Apart from judo, her family’s chief sporting love has always been motor sports.

“It’s because we’re from Monza – so, Formula One, Moto GP, all that. Nobody in my family watches football.”

So, they’d never heard of Trapattoni?

“Ah, yes they had,” she laughs. “I don’t know that people here appreciate what a legend this guy is in Italy. For us, whether you like football or not, everybody knows Trapattoni – it’s the Pope and Trap in Italy!

“Everybody loves him, he’s just a big, big character. And the reason why he is so popular in Italy is because he’s such a down to earth person. He’s real, he’s genuine, he’s humble, he never ever forgets where he came from and how he got to where he is. He talks about that a lot, and I respect that so much.”

Their first meeting?

“I was like ‘oh boy, I can’t believe I’m about to do this’. I met him out in Abbotstown. In Italian it’s the same as French, we have the vous and tu, the formal and the familiar. So, of course I went for vous because, well, he’s a legend. He just looked at me and said ‘you’re from the same area as me – call me Gianni!’

“We just immediately liked each other, I think. He makes you feel so comfortable, right away, you’re never starstruck with him.

“But those early press conferences were terrifying for me. I was extremely nervous. And when we did the Late Late Show? I literally couldn’t eat.

“Those days? I was ‘my God, my God, my God, what if I don’t get it? What if I don’t understand? What if I don’t hear? What if I misunderstand?’ A million thoughts go through your head, but the boss put me completely at ease, big time. He was always making jokes, he just makes you really comfortable.”

How did she get the job? “I read that there was a possibility Gianni was coming to Ireland, so I thought he was bound to need an interpreter. In Italy he’s famous for speaking lots of languages – and none! I did some research and noticed he always used an interpreter when he did press conferences and interviews when he was in Germany, Austria and Portugal.

“I didn’t know if he would bring his own interpreter, but I decided to send a CV to the FAI. When he was appointed they called me for an interview, along with some other people.

“I think, maybe, I got the job because of my background in sport. At first I was just hired for two days, and it went from there.”

Trapattoni’s efforts to speak English have, at times, left his audiences engaging in a touch of head-scratching, something a smiling Spinelli concedes.

“But his attempt to speak it is purely out of respect for the people he is working with and for. Of course it would be easier for him to just speak Italian and have me translate everything, but to him it’s a matter of respect.

“We can’t say he’s fluent yet, but he has improved. The difficulty for him is understanding – he doesn’t live here, and there are so many different accents. When he doesn’t understand he asks if you are a foreigner,” she says, laughing. “The way it works is that he speaks English, but he understands if it’s not clear because he’s faced with people looking at him blankly.

“So then he turns to me and says it in Italian. I know what he’s trying to say by the words he uses in English, I know where he’s coming from in Italian.
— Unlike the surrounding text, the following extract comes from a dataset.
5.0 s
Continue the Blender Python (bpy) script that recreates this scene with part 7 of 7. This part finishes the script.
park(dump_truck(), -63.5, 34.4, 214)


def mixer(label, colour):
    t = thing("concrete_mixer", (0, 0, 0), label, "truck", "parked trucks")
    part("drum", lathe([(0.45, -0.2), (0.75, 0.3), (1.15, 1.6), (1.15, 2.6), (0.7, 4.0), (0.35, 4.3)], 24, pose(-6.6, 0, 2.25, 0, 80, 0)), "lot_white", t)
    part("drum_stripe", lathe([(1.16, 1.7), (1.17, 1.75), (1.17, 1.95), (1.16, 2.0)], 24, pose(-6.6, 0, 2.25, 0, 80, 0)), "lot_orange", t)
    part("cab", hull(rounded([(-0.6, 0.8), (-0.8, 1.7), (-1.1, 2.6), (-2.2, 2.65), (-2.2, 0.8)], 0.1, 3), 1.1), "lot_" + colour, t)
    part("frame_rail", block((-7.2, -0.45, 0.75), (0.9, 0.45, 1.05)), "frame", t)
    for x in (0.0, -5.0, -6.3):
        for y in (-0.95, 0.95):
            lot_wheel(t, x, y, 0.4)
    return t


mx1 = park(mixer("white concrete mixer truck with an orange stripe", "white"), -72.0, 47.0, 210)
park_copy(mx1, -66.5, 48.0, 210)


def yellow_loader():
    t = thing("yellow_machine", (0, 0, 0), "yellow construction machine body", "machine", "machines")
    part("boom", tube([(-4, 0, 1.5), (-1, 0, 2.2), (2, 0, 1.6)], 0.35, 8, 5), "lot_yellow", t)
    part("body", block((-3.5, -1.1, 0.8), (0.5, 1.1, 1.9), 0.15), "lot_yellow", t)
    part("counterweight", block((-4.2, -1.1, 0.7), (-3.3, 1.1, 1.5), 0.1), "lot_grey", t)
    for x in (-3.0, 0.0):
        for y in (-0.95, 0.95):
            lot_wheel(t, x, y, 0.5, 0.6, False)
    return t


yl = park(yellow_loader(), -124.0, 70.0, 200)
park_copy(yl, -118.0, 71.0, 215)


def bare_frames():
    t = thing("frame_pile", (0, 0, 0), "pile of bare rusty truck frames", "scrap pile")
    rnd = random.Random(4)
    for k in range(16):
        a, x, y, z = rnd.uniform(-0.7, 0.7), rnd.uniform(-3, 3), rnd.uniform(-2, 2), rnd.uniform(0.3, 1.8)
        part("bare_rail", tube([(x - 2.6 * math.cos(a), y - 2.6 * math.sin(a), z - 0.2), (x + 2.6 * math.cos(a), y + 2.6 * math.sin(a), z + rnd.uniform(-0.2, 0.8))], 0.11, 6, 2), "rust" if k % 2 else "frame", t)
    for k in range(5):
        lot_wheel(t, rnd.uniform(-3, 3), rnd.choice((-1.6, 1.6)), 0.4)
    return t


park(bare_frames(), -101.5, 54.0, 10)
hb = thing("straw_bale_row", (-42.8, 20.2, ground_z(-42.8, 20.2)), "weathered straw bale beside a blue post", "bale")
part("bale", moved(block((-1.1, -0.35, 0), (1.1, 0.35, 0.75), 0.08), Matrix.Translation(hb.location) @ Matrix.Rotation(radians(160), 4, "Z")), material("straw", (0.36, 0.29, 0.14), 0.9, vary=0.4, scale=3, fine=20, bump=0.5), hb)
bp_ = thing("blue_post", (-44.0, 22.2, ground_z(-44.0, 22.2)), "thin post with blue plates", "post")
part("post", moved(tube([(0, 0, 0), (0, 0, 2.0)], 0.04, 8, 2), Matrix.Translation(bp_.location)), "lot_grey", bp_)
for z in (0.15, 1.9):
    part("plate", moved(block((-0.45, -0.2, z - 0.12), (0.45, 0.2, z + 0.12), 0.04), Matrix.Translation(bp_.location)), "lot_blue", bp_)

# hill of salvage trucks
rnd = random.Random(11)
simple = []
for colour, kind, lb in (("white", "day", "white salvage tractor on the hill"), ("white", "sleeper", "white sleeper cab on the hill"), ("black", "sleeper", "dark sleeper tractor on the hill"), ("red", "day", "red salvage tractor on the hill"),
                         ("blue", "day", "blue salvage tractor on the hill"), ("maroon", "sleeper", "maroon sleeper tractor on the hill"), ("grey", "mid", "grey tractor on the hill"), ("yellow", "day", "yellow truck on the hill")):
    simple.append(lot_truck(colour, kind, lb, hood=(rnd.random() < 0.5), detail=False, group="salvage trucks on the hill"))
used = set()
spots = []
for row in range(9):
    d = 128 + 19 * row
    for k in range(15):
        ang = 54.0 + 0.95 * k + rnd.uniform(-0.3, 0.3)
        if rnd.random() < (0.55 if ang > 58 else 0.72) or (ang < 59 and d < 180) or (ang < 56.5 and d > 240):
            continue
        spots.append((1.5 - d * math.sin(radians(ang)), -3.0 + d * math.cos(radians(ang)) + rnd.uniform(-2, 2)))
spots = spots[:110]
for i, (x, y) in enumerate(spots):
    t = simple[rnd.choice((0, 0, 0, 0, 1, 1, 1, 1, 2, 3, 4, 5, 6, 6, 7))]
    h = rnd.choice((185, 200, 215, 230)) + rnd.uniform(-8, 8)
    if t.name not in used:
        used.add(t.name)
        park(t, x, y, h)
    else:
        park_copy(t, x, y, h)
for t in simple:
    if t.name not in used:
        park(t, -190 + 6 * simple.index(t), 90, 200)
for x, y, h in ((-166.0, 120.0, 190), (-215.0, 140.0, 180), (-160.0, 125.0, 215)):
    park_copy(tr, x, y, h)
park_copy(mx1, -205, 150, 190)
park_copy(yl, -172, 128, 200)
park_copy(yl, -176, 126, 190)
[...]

“If he says ‘I will’ I know he means ‘I wish’. If he says ‘he likes me’, I know he means ‘I like him’. I know where he’s going, so I correct him. And the journalists now are more familiar with Trap’s lingo, so certain things I don’t correct any more.
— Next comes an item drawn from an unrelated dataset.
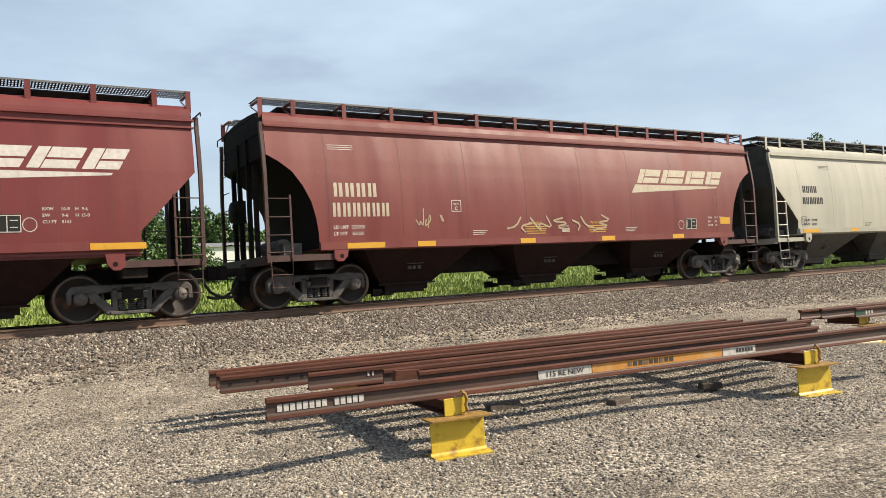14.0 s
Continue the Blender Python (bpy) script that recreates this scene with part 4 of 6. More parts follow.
        bm = box(bmesh.new(), *X(1.02, 1.46), -1.5, 1.5, 0.80, 1.10)
        part("body_bolster", bm, UNDER, car)
        truck(car, ox + sx * 1.24)
        cp = part("coupler", COUPLER, None, car)
        cp.matrix_basis = pose(ox - sx * 0.42, 0, 0.86, 0, 0, 0 if sx > 0 else 180)
        part("air_hose", HOSE_L if sx > 0 else HOSE_R, None, car, "hanging black rubber air hose").matrix_basis = pose(ox - sx * 0.25, -0.25, 0.72)
    return car


# kinds of car: outline of the end, length, paint, hoppers, seams
KINDS = {
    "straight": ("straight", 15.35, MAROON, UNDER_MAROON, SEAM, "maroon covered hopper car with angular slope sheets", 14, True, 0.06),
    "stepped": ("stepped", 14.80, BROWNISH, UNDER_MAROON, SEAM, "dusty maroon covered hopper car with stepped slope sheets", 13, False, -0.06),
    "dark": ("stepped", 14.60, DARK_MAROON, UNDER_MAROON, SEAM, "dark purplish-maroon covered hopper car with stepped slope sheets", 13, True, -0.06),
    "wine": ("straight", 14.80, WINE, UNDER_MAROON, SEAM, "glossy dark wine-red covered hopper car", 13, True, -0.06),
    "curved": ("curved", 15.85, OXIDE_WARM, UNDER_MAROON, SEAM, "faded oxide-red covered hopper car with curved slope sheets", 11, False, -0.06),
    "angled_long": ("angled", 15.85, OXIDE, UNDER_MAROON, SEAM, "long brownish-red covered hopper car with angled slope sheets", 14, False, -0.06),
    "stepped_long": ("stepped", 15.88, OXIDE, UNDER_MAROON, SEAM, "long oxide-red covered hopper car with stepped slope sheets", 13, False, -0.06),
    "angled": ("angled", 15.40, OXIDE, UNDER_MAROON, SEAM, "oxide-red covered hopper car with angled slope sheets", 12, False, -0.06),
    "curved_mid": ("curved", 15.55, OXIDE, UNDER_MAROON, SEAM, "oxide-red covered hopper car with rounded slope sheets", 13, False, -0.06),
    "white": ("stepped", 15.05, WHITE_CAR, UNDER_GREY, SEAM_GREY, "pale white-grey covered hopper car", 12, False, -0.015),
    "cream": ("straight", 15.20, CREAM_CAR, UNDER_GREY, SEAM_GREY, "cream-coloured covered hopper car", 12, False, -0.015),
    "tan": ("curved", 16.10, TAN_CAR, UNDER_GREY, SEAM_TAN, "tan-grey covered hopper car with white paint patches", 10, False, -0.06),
}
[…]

“We all know now if he says ‘he like me’, he means ‘I like him’. I think we’ve all got used to his way of talking, it transcends every language – it’s a universal language,” she says.

“The thing is, he does the same in Italian. He has this very colourful way of talking, little phrases. But he might change a word in the phrase, and I am like ‘what?’ And he turns around to me and says ‘how do you not know that? It’s common in our area!’ And I’m like, ‘how can I put this in English?’
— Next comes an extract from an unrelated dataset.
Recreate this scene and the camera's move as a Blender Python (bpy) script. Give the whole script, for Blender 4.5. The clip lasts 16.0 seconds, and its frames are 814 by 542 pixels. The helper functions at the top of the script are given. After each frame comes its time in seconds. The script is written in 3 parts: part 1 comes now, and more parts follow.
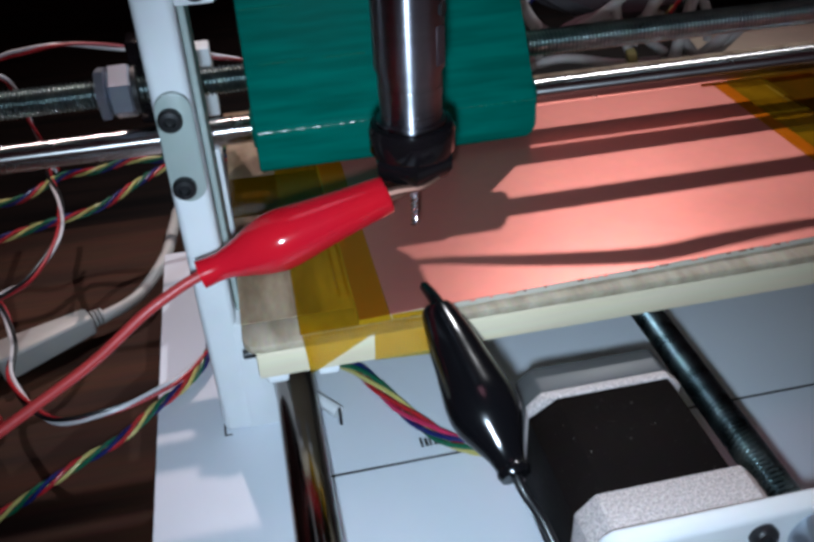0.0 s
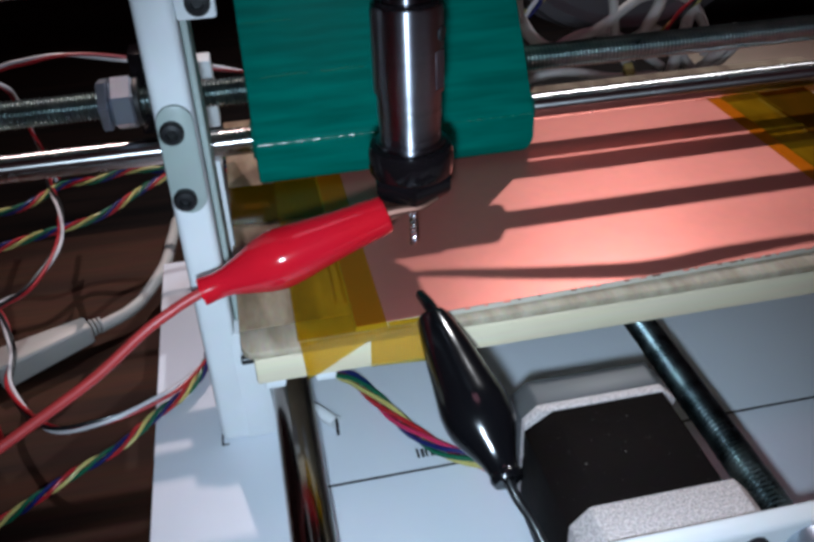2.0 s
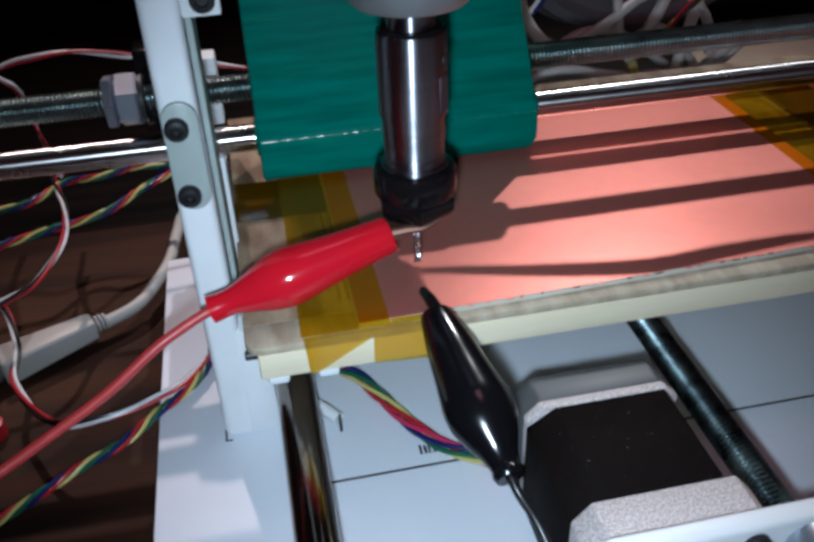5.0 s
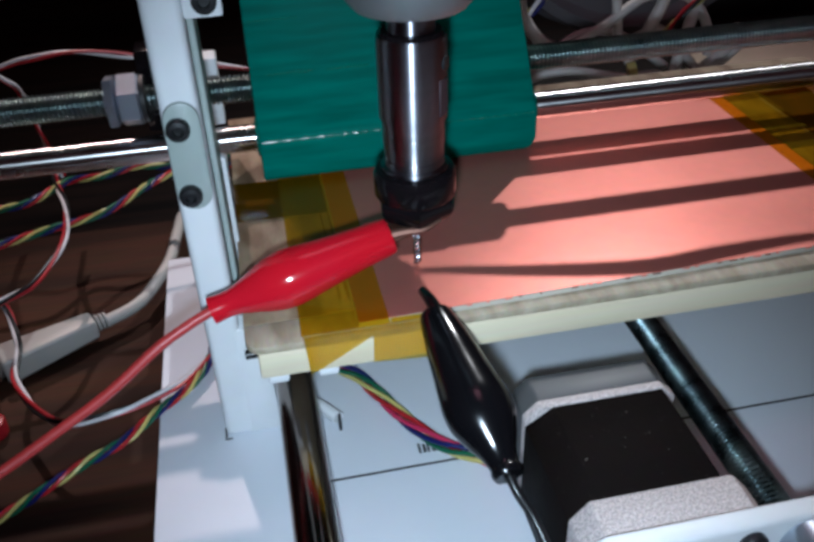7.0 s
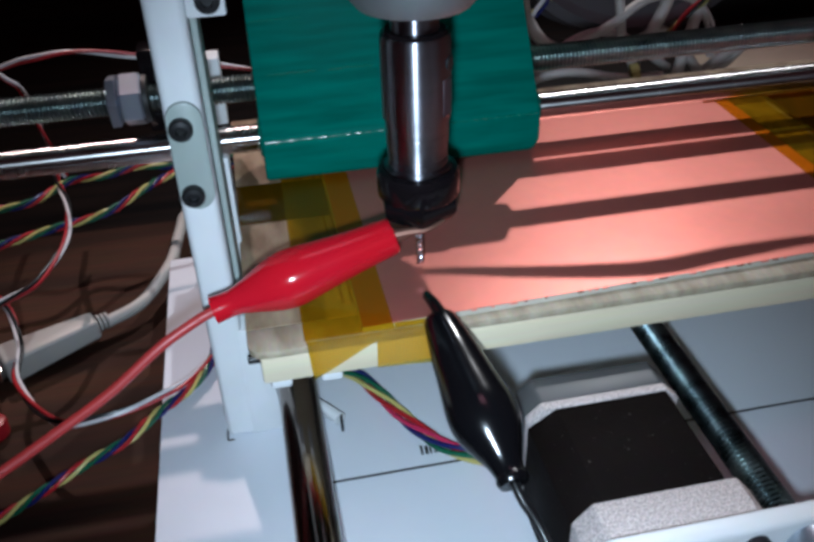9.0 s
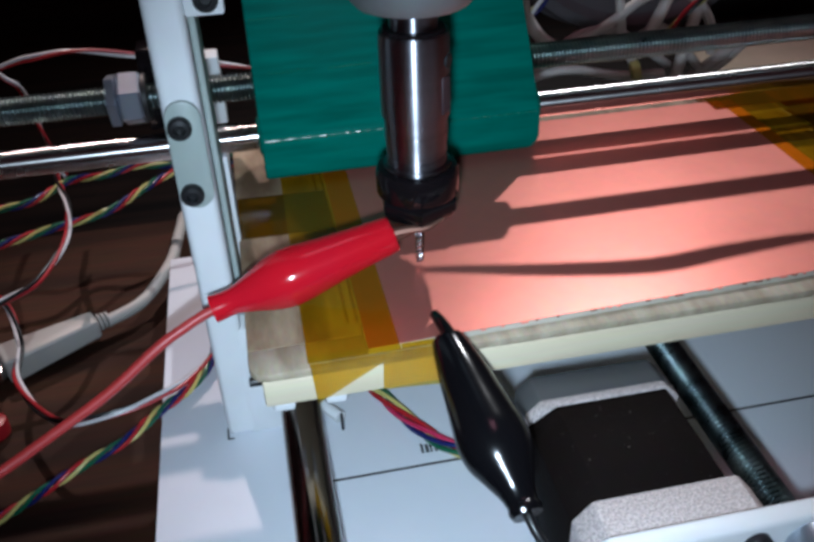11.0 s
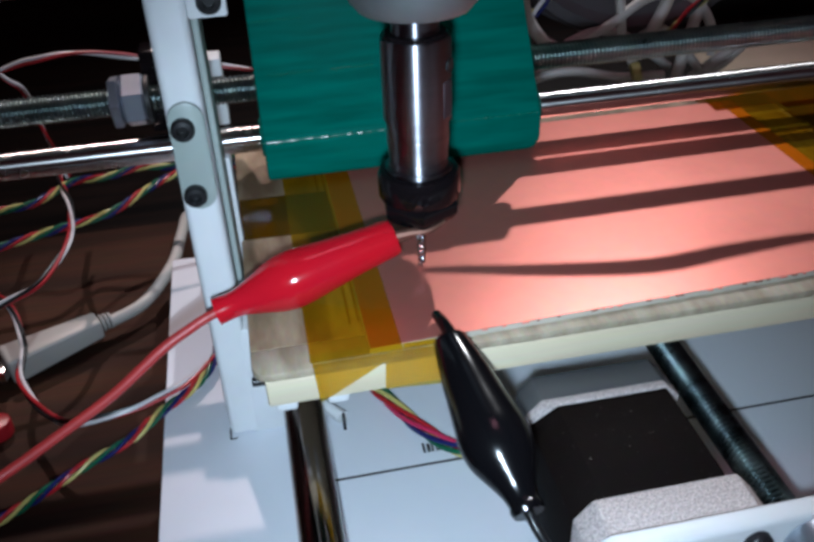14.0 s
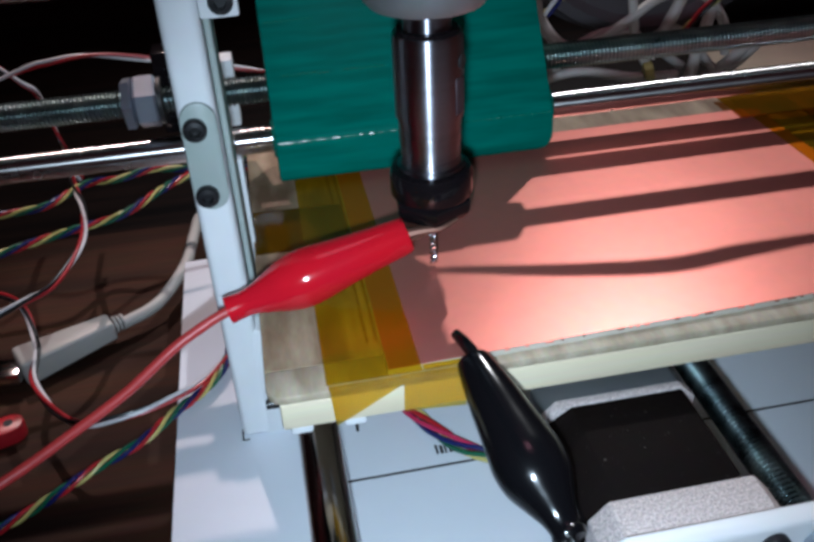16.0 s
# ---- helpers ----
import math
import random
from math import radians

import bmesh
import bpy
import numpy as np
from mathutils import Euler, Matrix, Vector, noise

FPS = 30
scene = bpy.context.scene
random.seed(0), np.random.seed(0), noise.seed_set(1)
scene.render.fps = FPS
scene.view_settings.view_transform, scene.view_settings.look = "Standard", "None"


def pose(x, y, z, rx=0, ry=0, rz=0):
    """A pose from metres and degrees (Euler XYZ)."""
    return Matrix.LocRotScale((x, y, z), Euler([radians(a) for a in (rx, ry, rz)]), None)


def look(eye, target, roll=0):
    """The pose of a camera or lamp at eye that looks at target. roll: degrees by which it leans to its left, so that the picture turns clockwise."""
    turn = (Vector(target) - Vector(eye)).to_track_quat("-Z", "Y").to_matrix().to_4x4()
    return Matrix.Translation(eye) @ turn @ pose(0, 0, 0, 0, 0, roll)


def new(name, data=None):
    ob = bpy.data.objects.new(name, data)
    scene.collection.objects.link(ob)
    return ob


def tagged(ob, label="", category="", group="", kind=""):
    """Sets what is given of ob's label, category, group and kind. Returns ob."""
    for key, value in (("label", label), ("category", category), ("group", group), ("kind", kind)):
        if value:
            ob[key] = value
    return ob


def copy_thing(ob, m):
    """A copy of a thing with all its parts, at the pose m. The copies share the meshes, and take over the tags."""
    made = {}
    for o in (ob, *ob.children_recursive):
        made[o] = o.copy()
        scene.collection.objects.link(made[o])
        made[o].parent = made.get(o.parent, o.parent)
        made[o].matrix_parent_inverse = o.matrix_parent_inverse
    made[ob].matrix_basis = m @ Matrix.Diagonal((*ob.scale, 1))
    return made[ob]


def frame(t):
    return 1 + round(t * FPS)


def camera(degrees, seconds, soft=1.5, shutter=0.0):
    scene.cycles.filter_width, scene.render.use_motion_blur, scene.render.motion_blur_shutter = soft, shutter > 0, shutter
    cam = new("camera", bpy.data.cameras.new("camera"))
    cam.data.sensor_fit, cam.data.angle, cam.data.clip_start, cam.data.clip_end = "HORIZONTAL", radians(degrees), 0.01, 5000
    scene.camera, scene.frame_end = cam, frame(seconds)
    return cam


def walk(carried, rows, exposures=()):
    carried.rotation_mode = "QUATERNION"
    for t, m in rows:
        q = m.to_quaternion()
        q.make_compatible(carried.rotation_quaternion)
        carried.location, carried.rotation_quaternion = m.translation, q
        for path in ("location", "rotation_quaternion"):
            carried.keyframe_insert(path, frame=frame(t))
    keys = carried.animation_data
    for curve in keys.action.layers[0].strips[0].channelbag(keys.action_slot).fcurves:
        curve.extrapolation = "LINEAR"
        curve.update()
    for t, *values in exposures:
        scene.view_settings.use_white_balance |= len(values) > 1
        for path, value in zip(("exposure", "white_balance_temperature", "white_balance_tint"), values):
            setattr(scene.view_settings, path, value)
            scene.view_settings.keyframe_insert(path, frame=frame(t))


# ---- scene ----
cam = camera(51.6, 16.0, soft=3.3)
PATH = [
    (0, pose(0.00068, 0.00280, 0.16590, 55.040, 2.329, -12.124)),
    (0.5, pose(0.00074, 0.00251, 0.16584, 55.129, 2.262, -11.815)),
    (1, pose(-0.00009, 0.00181, 0.16770, 55.502, 1.976, -11.890)),
    (1.5, pose(-0.00006, 0.00181, 0.16790, 55.576, 1.853, -12.091)),
    (2, pose(0.00035, 0.00177, 0.16757, 55.665, 1.861, -12.033)),
    (2.5, pose(0.00037, 0.00140, 0.16795, 55.765, 1.996, -11.891)),
    (3, pose(0.00005, 0.00154, 0.16826, 55.697, 1.980, -11.962)),
    (3.5, pose(0.00026, 0.00152, 0.16797, 55.598, 1.967, -11.904)),
    (4, pose(0.00040, 0.00143, 0.16758, 55.493, 2.017, -11.770)),
    (6.5, pose(0.00004, 0.00029, 0.16830, 55.569, 1.654, -11.802)),
    (7, pose(-0.00000, 0.00000, 0.16840, 55.543, 1.723, -11.713)),
    (7.5, pose(-0.00017, -0.00009, 0.16836, 55.580, 1.757, -11.676)),
    (8, pose(0.00018, 0.00032, 0.16767, 55.509, 1.760, -11.621)),
    (8.5, pose(0.00024, 0.00075, 0.16767, 55.493, 1.609, -11.657)),
    (9, pose(-0.00026, 0.00057, 0.16801, 55.623, 1.628, -11.536)),
    (11.5, pose(0.00025, 0.00058, 0.16778, 55.527, 1.838, -11.560)),
    (12, pose(-0.00027, 0.00001, 0.16834, 55.666, 1.816, -11.509)),
    (12.5, pose(-0.00052, 0.00001, 0.16817, 55.706, 1.736, -11.545)),
    (13, pose(-0.00089, -0.00072, 0.16871, 55.799, 1.773, -11.392)),
    (13.5, pose(-0.00092, -0.00087, 0.16908, 55.737, 1.723, -11.494)),
    (14, pose(-0.00024, -0.00042, 0.16820, 55.637, 1.891, -11.534)),
    (14.5, pose(-0.00020, -0.00044, 0.16816, 55.693, 1.921, -11.517)),
    (15, pose(-0.00081, -0.00140, 0.16855, 55.903, 1.898, -11.327)),
    (15.5, pose(-0.00041, -0.00110, 0.16831, 55.851, 2.024, -11.184)),
    (16, pose(-0.00040, 0.00004, 0.16726, 55.840, 2.433, -10.951)),
]
walk(cam, PATH, exposures=[(0, -0.03, 6120, 10.5), (16, -0.03, 6120, 10.5)])

# ---------------------------------------------------------------- world and lamps
world = bpy.data.worlds.new("room_air")
scene.world = world
world.use_nodes = True
world.node_tree.nodes["Background"].inputs[0].default_value = (1.0, 0.52, 0.66, 1)
world.node_tree.nodes["Background"].inputs[1].default_value = 0.018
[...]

“There was the chicken and the egg and the hot bum in Belgium when we played Italy. The Italian journalists were literally under the table. I was like, where does that come from? To me, he made it up, but one Italian reporter said he thought it came from Verona. So, on the spot, you have to come up with something. I know that you can’t translate a saying word by word, but the journalists want to know what he said, so I end up talking about cats, wolves, chickens and eggs.”

DOES HE DOit for divilment?

“You know, I think it’s totally his way of talking, he doesn’t even think about it.”

The cat in the sack?

“Well, it was an expression he originally used in 1991 when he was the manager at Inter. It should be non dire quattro se non ce l’hai nel sacco, which means “don’t say four unless you’ve got it in the sack” – apparently, it’s about farmers collecting grain, or something like that.

“But he changed quattro [four] to gatto [cat] – and it became so famous in Italy. But to this day, if you ask him, he will say ‘it is a Milanese expression, how can you not know it?’

“We all use it now, it has become part of our popular culture. There was a hashtag on the Italian twitter that said ‘cat in the sack’ – but it had nothing to do with football, it was all about Berlusconi resigning.

“So, I started tweeting ‘quote of the day’ when we were in camp, maybe something he had said in that day’s press conference. You know, I am just laughing most of the time, we have a lot of fun.”

There were tears, though, in Paris after that World Cup play-off against France. It was, she says, the worst of days.

“I don’t think any of us will ever forget it. He was extremely emotional, if not outside, then inside. We were all upset. When I watch it back I see it was the most difficult interview that we ever did – certainly for me, I can’t speak for him.

“To have to go on TV after that match was horrendous. I was crying, I couldn’t even look at him. I was really emotional and extremely sad. The whole team had worked so hard. You don’t mind losing if you lose properly, but not like that. I know it sounds silly, but we feel part of the team as well, even though I’m Italian.

“But that’s what he’s good at, building that spirit, we’re all together. That’s why qualifying for the Euro 2012 is just so special for all of us.

“And, of course, we’re in Italy’s group,” she laughs.

“And it was a Frenchman, Zinedine Zidane, who did the draw. It was like a head-butt.”

Divided loyalties?

“No. You don’t even think twice, you’re with Ireland and we’re a team – when you’re at war, you’re at war! Of course it will be much more emotional than it would be in a normal situation, especially when you hear your own national anthem. But, no, I’m with Ireland. I don’t know about Trap, but my prediction is that Spain will go out – but I will be realistic: Italy first, Ireland second,” she laughs.

“You know, they were saying on Italian television that it should be okay, Italy are technically much better, bla bla bla – but they will make a mistake if they underestimate Ireland. A big, big mistake.”

Spinelli hopes to be on interpreting duty again for Trapattoni at Euro 2012, but her agreement with the FAI is of a freelance nature, so it’s day to day.

“Of course I would love to continue, for any Italian working with Gianni is a privilege. I have learned so much from him, especially on a human level, he is a good man. It’s just been an amazing experience for me.”